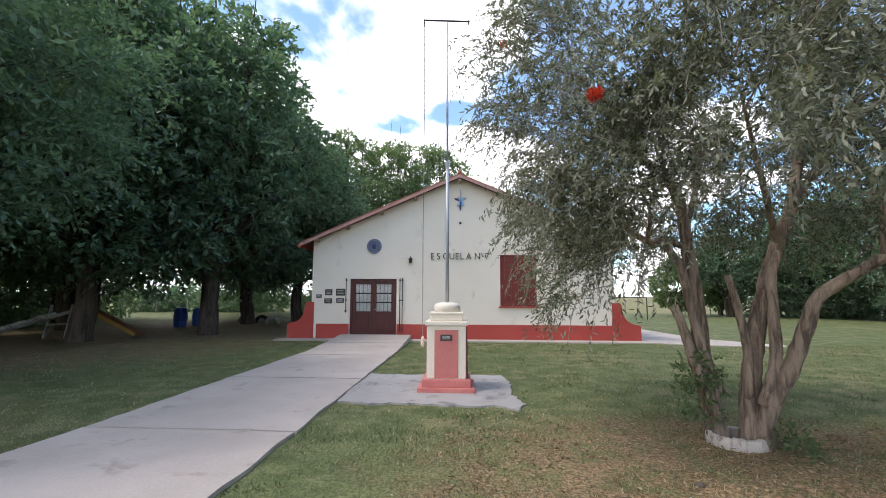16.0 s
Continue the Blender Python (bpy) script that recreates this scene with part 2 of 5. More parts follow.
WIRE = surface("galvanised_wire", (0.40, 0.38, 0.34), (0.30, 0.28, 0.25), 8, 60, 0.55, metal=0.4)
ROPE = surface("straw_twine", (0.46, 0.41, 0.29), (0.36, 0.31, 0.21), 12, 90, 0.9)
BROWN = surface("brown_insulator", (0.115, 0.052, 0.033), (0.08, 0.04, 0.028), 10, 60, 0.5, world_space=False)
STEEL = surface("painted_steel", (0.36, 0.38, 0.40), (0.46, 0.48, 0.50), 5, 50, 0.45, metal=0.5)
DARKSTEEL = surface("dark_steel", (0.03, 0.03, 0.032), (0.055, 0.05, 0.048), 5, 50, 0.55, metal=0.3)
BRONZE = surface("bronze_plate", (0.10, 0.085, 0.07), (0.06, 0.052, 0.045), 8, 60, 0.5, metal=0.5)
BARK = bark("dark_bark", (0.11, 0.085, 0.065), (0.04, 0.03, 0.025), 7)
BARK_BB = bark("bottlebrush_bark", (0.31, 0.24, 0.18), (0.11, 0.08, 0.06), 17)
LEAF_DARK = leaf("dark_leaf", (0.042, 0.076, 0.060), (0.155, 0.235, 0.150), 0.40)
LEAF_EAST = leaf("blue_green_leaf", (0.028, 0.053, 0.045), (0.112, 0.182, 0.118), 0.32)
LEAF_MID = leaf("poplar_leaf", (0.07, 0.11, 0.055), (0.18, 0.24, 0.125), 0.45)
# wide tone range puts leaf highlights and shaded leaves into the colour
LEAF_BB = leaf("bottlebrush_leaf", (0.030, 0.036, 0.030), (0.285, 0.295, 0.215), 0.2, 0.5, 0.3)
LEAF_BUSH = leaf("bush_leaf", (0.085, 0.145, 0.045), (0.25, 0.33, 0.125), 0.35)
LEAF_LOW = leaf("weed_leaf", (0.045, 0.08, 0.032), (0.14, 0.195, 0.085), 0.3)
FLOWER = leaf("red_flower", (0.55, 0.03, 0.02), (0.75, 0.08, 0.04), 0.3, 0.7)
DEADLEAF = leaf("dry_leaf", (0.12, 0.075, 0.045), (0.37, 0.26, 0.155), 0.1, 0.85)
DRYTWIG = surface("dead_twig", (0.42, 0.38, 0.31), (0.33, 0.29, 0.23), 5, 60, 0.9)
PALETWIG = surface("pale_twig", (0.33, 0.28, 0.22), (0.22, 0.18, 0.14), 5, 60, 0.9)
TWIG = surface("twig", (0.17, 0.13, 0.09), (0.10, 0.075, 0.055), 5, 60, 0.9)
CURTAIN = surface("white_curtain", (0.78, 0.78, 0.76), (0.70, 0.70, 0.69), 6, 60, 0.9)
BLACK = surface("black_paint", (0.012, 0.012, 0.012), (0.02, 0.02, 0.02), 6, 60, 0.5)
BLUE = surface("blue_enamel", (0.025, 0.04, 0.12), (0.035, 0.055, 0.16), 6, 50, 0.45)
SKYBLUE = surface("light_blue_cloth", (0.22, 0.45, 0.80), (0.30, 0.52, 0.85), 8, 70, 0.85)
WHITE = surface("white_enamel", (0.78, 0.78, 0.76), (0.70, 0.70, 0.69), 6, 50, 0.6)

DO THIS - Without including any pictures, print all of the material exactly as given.

SOLVED PROBLEM -
16.0 s
Continue the Blender Python (bpy) script that recreates this scene with part 2 of 5. More parts follow.
WIRE = surface("galvanised_wire", (0.40, 0.38, 0.34), (0.30, 0.28, 0.25), 8, 60, 0.55, metal=0.4)
ROPE = surface("straw_twine", (0.46, 0.41, 0.29), (0.36, 0.31, 0.21), 12, 90, 0.9)
BROWN = surface("brown_insulator", (0.115, 0.052, 0.033), (0.08, 0.04, 0.028), 10, 60, 0.5, world_space=False)
STEEL = surface("painted_steel", (0.36, 0.38, 0.40), (0.46, 0.48, 0.50), 5, 50, 0.45, metal=0.5)
DARKSTEEL = surface("dark_steel", (0.03, 0.03, 0.032), (0.055, 0.05, 0.048), 5, 50, 0.55, metal=0.3)
BRONZE = surface("bronze_plate", (0.10, 0.085, 0.07), (0.06, 0.052, 0.045), 8, 60, 0.5, metal=0.5)
BARK = bark("dark_bark", (0.11, 0.085, 0.065), (0.04, 0.03, 0.025), 7)
BARK_BB = bark("bottlebrush_bark", (0.31, 0.24, 0.18), (0.11, 0.08, 0.06), 17)
LEAF_DARK = leaf("dark_leaf", (0.042, 0.076, 0.060), (0.155, 0.235, 0.150), 0.40)
LEAF_EAST = leaf("blue_green_leaf", (0.028, 0.053, 0.045), (0.112, 0.182, 0.118), 0.32)
LEAF_MID = leaf("poplar_leaf", (0.07, 0.11, 0.055), (0.18, 0.24, 0.125), 0.45)
# wide tone range puts leaf highlights and shaded leaves into the colour
LEAF_BB = leaf("bottlebrush_leaf", (0.030, 0.036, 0.030), (0.285, 0.295, 0.215), 0.2, 0.5, 0.3)
LEAF_BUSH = leaf("bush_leaf", (0.085, 0.145, 0.045), (0.25, 0.33, 0.125), 0.35)
LEAF_LOW = leaf("weed_leaf", (0.045, 0.08, 0.032), (0.14, 0.195, 0.085), 0.3)
FLOWER = leaf("red_flower", (0.55, 0.03, 0.02), (0.75, 0.08, 0.04), 0.3, 0.7)
DEADLEAF = leaf("dry_leaf", (0.12, 0.075, 0.045), (0.37, 0.26, 0.155), 0.1, 0.85)
DRYTWIG = surface("dead_twig", (0.42, 0.38, 0.31), (0.33, 0.29, 0.23), 5, 60, 0.9)
PALETWIG = surface("pale_twig", (0.33, 0.28, 0.22), (0.22, 0.18, 0.14), 5, 60, 0.9)
TWIG = surface("twig", (0.17, 0.13, 0.09), (0.10, 0.075, 0.055), 5, 60, 0.9)
CURTAIN = surface("white_curtain", (0.78, 0.78, 0.76), (0.70, 0.70, 0.69), 6, 60, 0.9)
BLACK = surface("black_paint", (0.012, 0.012, 0.012), (0.02, 0.02, 0.02), 6, 60, 0.5)
BLUE = surface("blue_enamel", (0.025, 0.04, 0.12), (0.035, 0.055, 0.16), 6, 50, 0.45)
SKYBLUE = surface("light_blue_cloth", (0.22, 0.45, 0.80), (0.30, 0.52, 0.85), 8, 70, 0.85)
WHITE = surface("white_enamel", (0.78, 0.78, 0.76), (0.70, 0.70, 0.69), 6, 50, 0.6)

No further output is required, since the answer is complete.